Source excerpt:
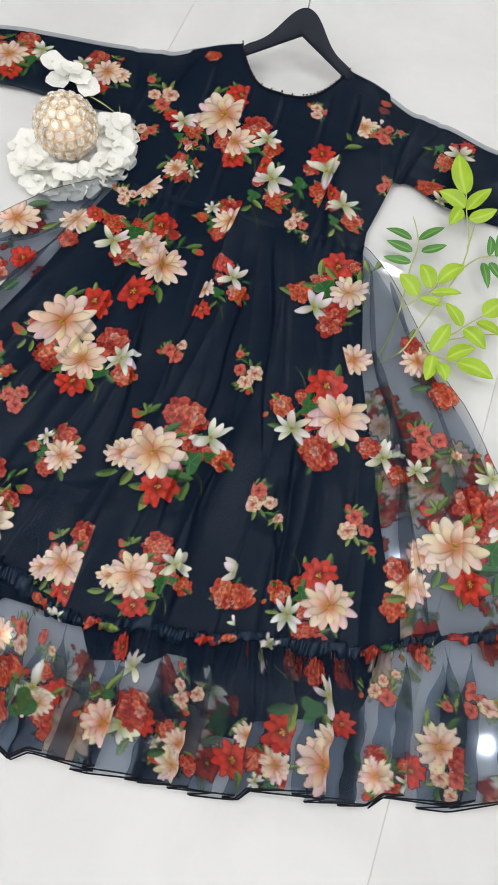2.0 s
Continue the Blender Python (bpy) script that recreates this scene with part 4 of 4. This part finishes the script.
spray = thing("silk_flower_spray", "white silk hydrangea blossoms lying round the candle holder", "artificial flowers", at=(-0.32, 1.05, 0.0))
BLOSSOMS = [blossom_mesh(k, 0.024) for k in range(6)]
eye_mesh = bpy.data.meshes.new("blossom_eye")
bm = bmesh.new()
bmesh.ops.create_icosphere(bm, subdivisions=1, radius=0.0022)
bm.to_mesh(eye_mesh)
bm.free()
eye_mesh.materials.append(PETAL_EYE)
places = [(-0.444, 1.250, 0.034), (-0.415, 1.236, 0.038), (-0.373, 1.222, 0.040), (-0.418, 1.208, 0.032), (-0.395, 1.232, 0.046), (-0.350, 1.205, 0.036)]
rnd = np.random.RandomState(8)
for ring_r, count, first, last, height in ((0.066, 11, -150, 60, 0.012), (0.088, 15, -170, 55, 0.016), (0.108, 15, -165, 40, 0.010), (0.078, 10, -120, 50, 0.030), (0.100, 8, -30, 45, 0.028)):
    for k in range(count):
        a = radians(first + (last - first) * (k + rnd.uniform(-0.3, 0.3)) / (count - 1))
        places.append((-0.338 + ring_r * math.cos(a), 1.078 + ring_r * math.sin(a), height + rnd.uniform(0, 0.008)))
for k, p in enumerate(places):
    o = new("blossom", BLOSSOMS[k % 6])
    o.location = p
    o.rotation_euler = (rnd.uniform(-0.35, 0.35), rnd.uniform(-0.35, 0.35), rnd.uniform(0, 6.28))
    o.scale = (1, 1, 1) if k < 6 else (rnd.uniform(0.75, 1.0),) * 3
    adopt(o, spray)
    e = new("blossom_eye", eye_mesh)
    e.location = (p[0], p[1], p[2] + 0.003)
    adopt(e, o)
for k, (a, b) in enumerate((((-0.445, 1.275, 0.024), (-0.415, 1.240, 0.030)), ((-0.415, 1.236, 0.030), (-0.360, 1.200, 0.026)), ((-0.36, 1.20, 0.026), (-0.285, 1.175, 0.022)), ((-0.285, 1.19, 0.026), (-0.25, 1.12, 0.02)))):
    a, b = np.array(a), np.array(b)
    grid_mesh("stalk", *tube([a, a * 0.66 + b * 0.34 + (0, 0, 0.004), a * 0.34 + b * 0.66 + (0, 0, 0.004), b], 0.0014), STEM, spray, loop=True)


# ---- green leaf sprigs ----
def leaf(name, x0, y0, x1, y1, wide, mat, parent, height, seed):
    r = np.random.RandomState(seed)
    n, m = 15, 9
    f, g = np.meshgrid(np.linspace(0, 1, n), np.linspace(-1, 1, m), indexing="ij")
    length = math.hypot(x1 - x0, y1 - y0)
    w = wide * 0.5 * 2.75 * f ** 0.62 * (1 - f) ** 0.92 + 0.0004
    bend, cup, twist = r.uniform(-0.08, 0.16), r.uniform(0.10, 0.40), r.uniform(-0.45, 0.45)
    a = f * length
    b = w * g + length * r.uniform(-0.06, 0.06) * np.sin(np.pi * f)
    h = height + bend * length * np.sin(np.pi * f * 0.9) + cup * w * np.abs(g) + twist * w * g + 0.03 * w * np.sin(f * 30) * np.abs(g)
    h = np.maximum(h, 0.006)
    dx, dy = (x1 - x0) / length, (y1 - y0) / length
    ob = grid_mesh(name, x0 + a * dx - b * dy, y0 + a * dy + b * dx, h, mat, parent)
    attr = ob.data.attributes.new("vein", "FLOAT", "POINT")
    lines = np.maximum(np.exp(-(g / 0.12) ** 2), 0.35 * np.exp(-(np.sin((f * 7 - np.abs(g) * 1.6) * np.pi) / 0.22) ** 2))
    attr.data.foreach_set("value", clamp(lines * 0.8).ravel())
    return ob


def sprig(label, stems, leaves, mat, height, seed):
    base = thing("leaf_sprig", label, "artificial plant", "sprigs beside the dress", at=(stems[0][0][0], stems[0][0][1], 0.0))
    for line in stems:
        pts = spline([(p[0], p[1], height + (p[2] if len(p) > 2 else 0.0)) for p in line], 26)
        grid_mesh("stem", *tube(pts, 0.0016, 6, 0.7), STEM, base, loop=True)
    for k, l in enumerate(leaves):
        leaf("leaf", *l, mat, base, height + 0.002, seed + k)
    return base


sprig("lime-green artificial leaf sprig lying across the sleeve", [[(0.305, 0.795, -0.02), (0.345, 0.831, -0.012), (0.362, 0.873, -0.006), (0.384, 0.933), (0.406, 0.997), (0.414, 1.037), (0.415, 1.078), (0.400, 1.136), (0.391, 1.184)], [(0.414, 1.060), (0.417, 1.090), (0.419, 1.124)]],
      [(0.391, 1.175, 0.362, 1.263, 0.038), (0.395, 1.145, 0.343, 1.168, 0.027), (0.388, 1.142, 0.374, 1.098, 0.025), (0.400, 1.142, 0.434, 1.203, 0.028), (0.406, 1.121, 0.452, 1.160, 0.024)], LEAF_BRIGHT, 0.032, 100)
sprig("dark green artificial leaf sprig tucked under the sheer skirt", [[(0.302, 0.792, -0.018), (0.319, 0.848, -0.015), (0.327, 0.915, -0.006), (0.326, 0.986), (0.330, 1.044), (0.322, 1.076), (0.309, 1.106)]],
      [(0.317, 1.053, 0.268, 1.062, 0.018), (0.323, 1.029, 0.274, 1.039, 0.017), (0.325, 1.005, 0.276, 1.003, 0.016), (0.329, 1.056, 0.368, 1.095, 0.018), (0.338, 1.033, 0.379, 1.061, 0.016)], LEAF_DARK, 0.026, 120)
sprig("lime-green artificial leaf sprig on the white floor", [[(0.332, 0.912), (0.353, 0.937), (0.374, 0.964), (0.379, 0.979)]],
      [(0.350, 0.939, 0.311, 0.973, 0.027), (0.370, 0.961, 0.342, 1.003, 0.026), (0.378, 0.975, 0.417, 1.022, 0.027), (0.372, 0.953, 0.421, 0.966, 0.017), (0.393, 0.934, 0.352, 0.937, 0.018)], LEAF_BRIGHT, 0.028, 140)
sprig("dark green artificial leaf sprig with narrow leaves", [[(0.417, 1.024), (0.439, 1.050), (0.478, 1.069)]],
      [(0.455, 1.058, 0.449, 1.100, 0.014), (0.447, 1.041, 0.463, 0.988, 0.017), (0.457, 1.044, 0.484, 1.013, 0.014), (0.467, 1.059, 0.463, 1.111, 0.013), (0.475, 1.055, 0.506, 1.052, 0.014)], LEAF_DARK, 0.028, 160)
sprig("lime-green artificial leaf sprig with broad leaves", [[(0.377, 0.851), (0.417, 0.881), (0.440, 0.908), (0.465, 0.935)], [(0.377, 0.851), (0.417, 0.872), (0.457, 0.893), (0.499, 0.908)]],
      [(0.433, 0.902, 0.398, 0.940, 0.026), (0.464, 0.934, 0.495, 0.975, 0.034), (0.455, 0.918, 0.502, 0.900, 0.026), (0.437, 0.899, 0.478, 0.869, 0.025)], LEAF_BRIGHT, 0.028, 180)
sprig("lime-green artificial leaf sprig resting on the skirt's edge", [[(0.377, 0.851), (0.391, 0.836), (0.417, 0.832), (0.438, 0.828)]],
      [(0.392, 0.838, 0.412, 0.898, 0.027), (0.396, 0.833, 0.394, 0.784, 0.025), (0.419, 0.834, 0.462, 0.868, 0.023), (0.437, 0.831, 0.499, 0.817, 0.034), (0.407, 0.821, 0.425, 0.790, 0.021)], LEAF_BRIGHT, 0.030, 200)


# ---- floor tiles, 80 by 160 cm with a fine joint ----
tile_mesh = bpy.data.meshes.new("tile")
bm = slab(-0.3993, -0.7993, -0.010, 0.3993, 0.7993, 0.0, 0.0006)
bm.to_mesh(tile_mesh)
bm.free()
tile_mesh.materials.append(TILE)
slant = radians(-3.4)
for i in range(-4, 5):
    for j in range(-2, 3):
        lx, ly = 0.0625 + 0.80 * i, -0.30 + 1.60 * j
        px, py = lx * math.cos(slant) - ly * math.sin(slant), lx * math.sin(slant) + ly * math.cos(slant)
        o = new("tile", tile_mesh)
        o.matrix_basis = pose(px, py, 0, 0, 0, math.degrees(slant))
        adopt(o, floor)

Task description: Write out nothing but the lines from the start of the data through the line with "STEM, spray, loop=True)". Leave out the pictures.

Exercise result:
2.0 s
Continue the Blender Python (bpy) script that recreates this scene with part 4 of 4. This part finishes the script.
spray = thing("silk_flower_spray", "white silk hydrangea blossoms lying round the candle holder", "artificial flowers", at=(-0.32, 1.05, 0.0))
BLOSSOMS = [blossom_mesh(k, 0.024) for k in range(6)]
eye_mesh = bpy.data.meshes.new("blossom_eye")
bm = bmesh.new()
bmesh.ops.create_icosphere(bm, subdivisions=1, radius=0.0022)
bm.to_mesh(eye_mesh)
bm.free()
eye_mesh.materials.append(PETAL_EYE)
places = [(-0.444, 1.250, 0.034), (-0.415, 1.236, 0.038), (-0.373, 1.222, 0.040), (-0.418, 1.208, 0.032), (-0.395, 1.232, 0.046), (-0.350, 1.205, 0.036)]
rnd = np.random.RandomState(8)
for ring_r, count, first, last, height in ((0.066, 11, -150, 60, 0.012), (0.088, 15, -170, 55, 0.016), (0.108, 15, -165, 40, 0.010), (0.078, 10, -120, 50, 0.030), (0.100, 8, -30, 45, 0.028)):
    for k in range(count):
        a = radians(first + (last - first) * (k + rnd.uniform(-0.3, 0.3)) / (count - 1))
        places.append((-0.338 + ring_r * math.cos(a), 1.078 + ring_r * math.sin(a), height + rnd.uniform(0, 0.008)))
for k, p in enumerate(places):
    o = new("blossom", BLOSSOMS[k % 6])
    o.location = p
    o.rotation_euler = (rnd.uniform(-0.35, 0.35), rnd.uniform(-0.35, 0.35), rnd.uniform(0, 6.28))
    o.scale = (1, 1, 1) if k < 6 else (rnd.uniform(0.75, 1.0),) * 3
    adopt(o, spray)
    e = new("blossom_eye", eye_mesh)
    e.location = (p[0], p[1], p[2] + 0.003)
    adopt(e, o)
for k, (a, b) in enumerate((((-0.445, 1.275, 0.024), (-0.415, 1.240, 0.030)), ((-0.415, 1.236, 0.030), (-0.360, 1.200, 0.026)), ((-0.36, 1.20, 0.026), (-0.285, 1.175, 0.022)), ((-0.285, 1.19, 0.026), (-0.25, 1.12, 0.02)))):
    a, b = np.array(a), np.array(b)
    grid_mesh("stalk", *tube([a, a * 0.66 + b * 0.34 + (0, 0, 0.004), a * 0.34 + b * 0.66 + (0, 0, 0.004), b], 0.0014), STEM, spray, loop=True)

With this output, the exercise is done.